Flippancy aside, most serious science-based forecasts focus on climate change, because of its potential to ruin everything.

Forecaster quantumrun.com cites an optimistic number for 2040 – the rise in global temperatures above pre-industrial levels will be 1.62 degrees. That’s just above the 1.5 degrees limit recently set by the Intergovernmental Panel on Climate Change (IPCC).

That won’t impress Sweden’s Greta Thunberg or her generational cohort. Born in 2001, she is part of what Forbes Magazine calls Generation Z, people born between the mid-1990s and early 2000s. In 2015, Gen Z represented 25% of the US population, a larger group than both Baby Boomers and Millennials.

Then aged 15, Greta sparked an international movement when she started a 20-day strike outside Sweden’s parliament in August 2018.  News travelled fast on Twitter, Facebook, Instagram and WhatsApp. By November 30, the movement had gone viral. In Australia, 15,000 schoolchildren went on strike to call for action (despite much blustering in Parliament). In January this year, 35,000 European teens invaded the European Parliament in Brussels. Over the next fortnight more than 50,000 Belgian teens walked out of their classrooms.

You’ll see more of this next Friday (March 15), when the Youth Strikes for Climate movement stages a global walk-out.

Thunberg, who has since been the target of social media abuse accusing her of being a Green plant (har har), resolutely dug in. In an editorial published in the Guardian Weekly recently she told readers “Adults need to act like their house is on fire – because it is.”

She has pledged to continue her protest until global leaders act to meet the IPCC call to reduce carbons emissions by at least 50% within 12 (now 11) years.

Greta’s lone vigil outside Sweden’s Parliament led to her being invited to give a speech at the World Economic Forum in Davos in Switzerland.

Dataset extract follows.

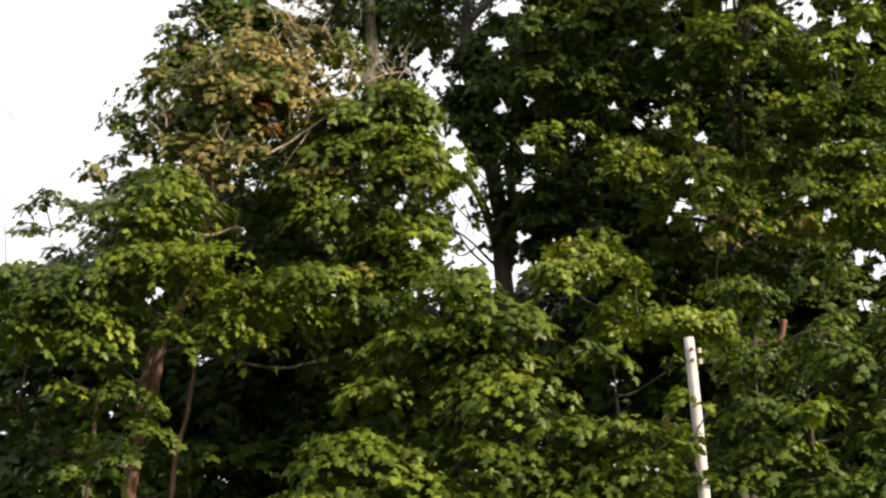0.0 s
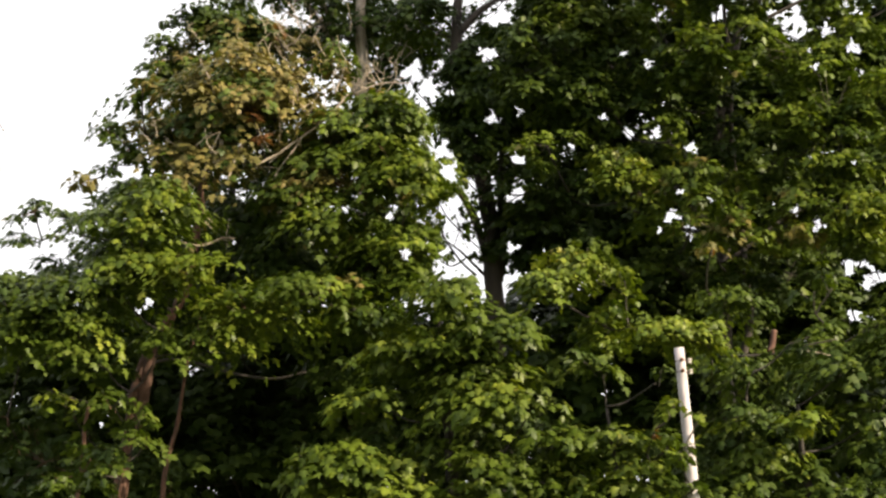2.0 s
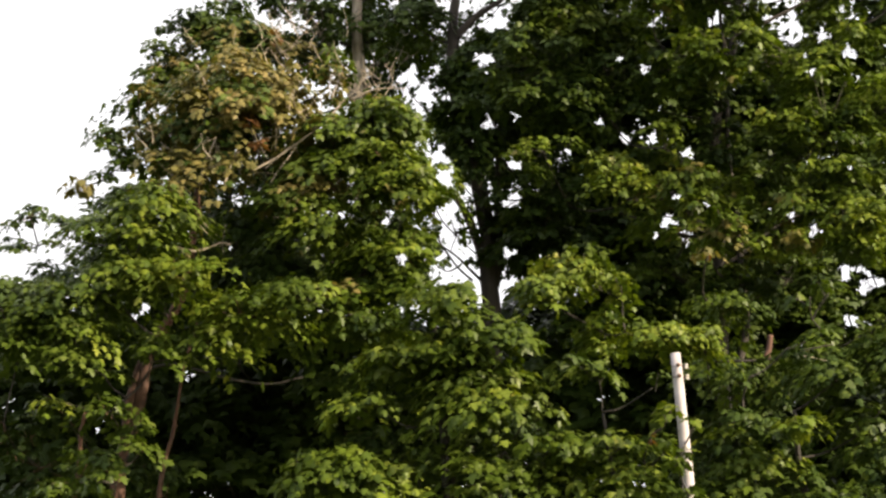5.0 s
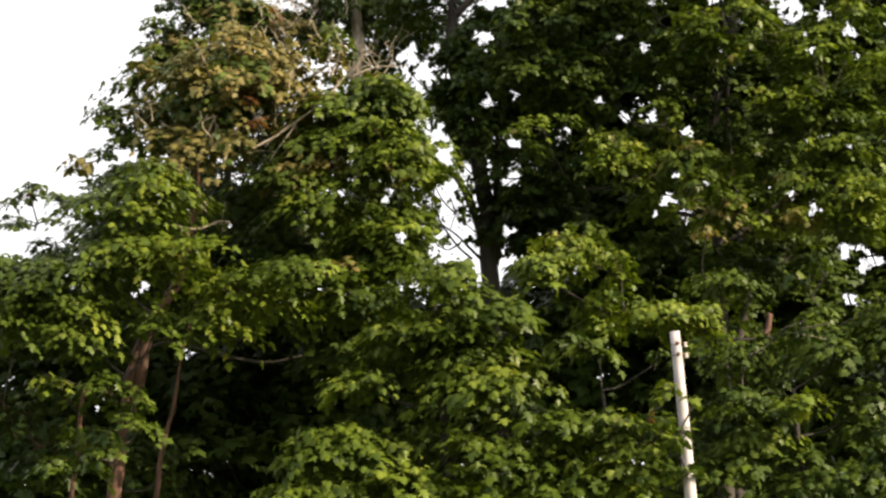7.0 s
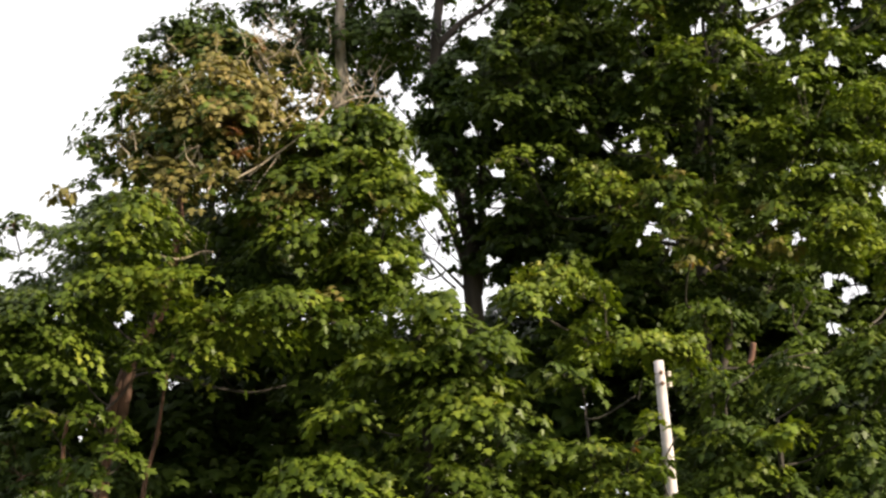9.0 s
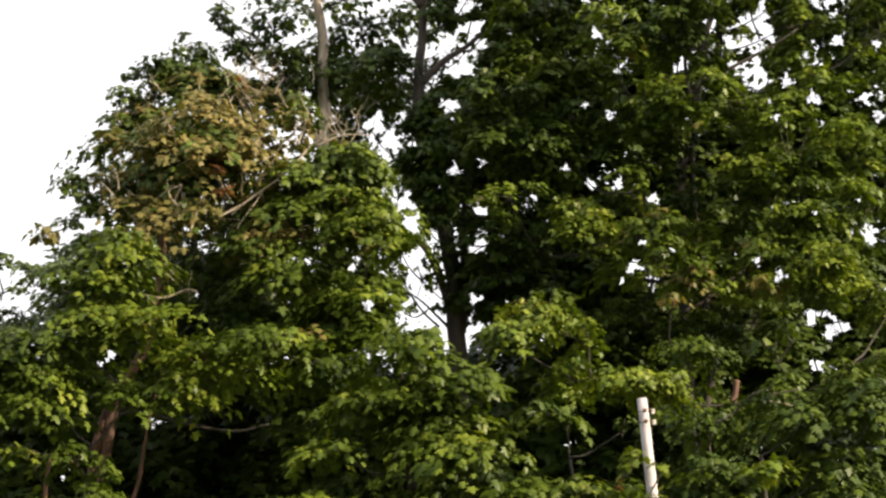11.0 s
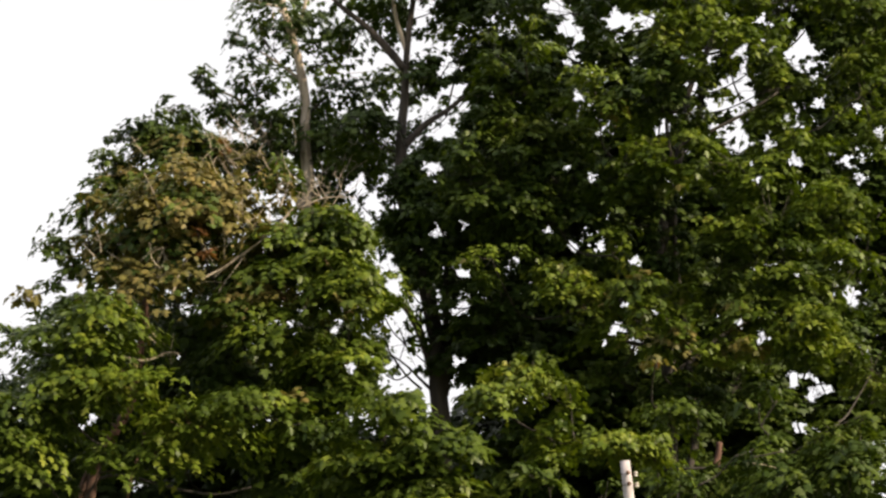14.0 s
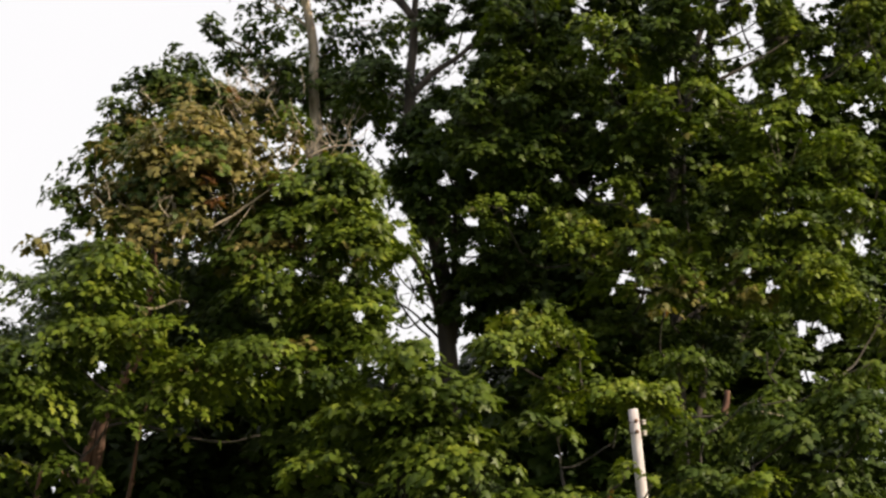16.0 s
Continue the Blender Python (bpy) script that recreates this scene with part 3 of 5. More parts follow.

Some say we should not engage in activism,” she told delegates. “Instead we should leave everything to our politicians and just vote for a change instead. But what do we do when there is no political will?”

Meanwhile I’ve started watching Season Two of a Netflix political thriller, ‘Occupied’. The plot (set in the near future). envisages a ‘silk glove’ occupation of Norway by Russia (in cahoots with the EU), to ensure Norway’s oil and gas pipelines continue to service Europe.

In the first episode of Season One, Norwegian PM Jesper Berg announces that Norway will no longer produce or export fossil fuels, instead favouring thorium* energy plants. The series (based on an idea by Norwegian thriller writer Jo Nesbo), shows how conflicts might arise should a brave, futurist politician defy the status quo.

*thorium is a weak radioactive element that can be used in a new generation of nuclear reactors.

Climate change aside, one of the great challenges for life on the planet in 2040 is what to do with old farts like me! In 2017 the United Nations estimated the number of people in the world aged over 60 will double to 2.1 billion by 2050. The UN also expects the cohort of people aged 80 years or over to increase threefold to 425 million by 2050.

Susan Muldowney, writing for CPA Australia’s newsletter, said that by 2040, one in five Australians will be aged over 65 and 1.2 million of them will be older than 85.

Australia’s aged-care sector has been largely government-funded and dominated by not-for-profit providers,” Muldowney wrote in the accounting association’s newsletter, In The Black.

However, this may change over the next decade. The number of private, for-profit start-ups is expected to grow in line with the new regulatory push toward consumer-directed aged care and the generational shift from the frugal post-Depression generation.

“The culture-changing baby boomers are used to having choice – even if they have to pay for it,” she added.

Right, then, I’m off up town to order smashed avo on toast. Enjoy it while you can, I say.